Return only the stretch of the material below that begins with the line containing "q.make_compatible(carried.rotation_quaternion)" and ends with the line containing "keys = carried.animation_data", exactly; both of those lines belong to it.
---------------
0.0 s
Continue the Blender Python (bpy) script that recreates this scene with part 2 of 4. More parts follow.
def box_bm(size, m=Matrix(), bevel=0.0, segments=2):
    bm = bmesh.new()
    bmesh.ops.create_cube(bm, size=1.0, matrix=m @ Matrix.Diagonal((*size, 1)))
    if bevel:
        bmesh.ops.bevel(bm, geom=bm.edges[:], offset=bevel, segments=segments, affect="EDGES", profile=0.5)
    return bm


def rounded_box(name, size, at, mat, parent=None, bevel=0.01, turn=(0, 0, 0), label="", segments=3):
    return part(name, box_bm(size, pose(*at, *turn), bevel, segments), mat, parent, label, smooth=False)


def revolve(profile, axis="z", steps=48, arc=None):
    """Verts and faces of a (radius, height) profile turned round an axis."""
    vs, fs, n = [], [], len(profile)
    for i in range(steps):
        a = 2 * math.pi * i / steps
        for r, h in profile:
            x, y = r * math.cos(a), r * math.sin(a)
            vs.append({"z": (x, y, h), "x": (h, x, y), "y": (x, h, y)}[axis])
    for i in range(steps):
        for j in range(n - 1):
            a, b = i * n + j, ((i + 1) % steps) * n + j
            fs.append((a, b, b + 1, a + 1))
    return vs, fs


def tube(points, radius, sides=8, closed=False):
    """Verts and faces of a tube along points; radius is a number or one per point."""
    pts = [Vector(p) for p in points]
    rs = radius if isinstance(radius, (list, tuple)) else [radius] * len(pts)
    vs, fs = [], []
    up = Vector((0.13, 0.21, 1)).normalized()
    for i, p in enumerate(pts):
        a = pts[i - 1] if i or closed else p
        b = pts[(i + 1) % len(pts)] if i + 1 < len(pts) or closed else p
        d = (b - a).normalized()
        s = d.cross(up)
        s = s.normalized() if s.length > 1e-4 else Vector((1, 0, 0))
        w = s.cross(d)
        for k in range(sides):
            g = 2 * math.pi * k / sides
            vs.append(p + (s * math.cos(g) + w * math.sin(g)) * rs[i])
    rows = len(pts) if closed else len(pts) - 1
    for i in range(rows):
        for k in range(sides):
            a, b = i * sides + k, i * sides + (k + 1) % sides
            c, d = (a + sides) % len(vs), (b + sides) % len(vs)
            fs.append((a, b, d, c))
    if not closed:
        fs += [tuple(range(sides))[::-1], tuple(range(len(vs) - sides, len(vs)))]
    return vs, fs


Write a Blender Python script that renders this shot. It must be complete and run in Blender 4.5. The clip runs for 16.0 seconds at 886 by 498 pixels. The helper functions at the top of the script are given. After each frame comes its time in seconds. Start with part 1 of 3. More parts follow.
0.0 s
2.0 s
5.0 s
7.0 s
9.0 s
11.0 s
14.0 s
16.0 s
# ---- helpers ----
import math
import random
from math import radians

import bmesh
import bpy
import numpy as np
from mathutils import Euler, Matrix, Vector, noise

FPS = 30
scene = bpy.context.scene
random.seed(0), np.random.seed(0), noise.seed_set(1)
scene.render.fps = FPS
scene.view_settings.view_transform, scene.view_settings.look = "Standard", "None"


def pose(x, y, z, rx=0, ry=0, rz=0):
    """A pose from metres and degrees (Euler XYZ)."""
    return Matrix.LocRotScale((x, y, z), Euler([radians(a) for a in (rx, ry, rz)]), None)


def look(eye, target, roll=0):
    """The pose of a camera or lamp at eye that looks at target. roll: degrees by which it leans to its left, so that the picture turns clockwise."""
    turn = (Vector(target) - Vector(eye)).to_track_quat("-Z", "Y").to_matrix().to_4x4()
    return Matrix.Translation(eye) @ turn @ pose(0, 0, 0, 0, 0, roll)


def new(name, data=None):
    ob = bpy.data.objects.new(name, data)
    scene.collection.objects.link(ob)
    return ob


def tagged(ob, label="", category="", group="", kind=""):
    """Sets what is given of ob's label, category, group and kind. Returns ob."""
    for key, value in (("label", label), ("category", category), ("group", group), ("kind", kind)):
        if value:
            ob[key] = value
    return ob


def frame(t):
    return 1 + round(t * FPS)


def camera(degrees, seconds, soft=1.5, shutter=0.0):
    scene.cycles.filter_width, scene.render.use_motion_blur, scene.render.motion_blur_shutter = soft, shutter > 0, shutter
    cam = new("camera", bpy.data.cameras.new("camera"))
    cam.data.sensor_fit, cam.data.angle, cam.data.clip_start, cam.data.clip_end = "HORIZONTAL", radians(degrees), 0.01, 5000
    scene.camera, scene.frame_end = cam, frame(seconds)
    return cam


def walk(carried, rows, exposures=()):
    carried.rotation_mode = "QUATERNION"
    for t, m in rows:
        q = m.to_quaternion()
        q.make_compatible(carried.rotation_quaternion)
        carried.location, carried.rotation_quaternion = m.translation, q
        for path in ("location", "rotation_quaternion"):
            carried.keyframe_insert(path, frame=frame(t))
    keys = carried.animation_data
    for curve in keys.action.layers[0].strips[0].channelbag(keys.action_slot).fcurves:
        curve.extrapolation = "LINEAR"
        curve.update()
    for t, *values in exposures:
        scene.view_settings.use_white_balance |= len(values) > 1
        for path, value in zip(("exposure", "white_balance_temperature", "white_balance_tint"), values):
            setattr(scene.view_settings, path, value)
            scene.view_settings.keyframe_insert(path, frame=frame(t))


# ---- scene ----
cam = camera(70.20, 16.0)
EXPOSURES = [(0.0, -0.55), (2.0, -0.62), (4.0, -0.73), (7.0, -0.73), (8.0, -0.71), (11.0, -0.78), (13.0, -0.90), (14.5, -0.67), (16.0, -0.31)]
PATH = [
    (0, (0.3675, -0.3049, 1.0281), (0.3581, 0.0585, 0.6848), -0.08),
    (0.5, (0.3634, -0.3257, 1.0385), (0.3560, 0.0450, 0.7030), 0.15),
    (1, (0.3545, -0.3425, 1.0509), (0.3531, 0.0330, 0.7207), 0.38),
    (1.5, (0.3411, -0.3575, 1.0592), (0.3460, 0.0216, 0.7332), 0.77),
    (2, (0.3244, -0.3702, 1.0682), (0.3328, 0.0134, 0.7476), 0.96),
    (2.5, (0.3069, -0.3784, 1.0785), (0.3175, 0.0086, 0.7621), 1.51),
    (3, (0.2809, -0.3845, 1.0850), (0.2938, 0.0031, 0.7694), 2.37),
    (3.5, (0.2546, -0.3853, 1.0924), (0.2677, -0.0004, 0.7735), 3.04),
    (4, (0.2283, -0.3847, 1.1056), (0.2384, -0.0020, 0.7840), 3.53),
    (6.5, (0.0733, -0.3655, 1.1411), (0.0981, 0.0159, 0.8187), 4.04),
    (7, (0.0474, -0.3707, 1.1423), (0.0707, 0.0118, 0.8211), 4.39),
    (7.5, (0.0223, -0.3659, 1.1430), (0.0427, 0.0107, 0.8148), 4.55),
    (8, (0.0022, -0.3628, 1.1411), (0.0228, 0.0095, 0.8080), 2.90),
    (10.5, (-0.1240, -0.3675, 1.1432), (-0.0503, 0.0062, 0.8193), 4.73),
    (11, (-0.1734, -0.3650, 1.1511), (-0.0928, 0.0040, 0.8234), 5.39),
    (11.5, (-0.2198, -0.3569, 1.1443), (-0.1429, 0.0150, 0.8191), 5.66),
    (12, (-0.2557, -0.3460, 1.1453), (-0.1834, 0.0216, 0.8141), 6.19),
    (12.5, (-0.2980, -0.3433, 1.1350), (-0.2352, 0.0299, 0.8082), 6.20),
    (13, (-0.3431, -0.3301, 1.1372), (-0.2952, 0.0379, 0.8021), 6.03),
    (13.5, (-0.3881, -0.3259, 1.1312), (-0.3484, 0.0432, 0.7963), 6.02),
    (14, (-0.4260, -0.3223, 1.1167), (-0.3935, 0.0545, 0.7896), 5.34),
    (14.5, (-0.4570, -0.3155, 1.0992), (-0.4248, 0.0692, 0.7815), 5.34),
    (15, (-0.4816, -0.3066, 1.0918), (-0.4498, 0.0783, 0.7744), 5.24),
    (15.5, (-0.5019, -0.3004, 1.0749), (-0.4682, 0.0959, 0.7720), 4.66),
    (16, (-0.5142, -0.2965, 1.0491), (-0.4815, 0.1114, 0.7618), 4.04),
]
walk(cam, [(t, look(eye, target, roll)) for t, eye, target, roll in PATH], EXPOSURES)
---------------
*Response to the task*:
        q.make_compatible(carried.rotation_quaternion)
        carried.location, carried.rotation_quaternion = m.translation, q
        for path in ("location", "rotation_quaternion"):
            carried.keyframe_insert(path, frame=frame(t))
    keys = carried.animation_data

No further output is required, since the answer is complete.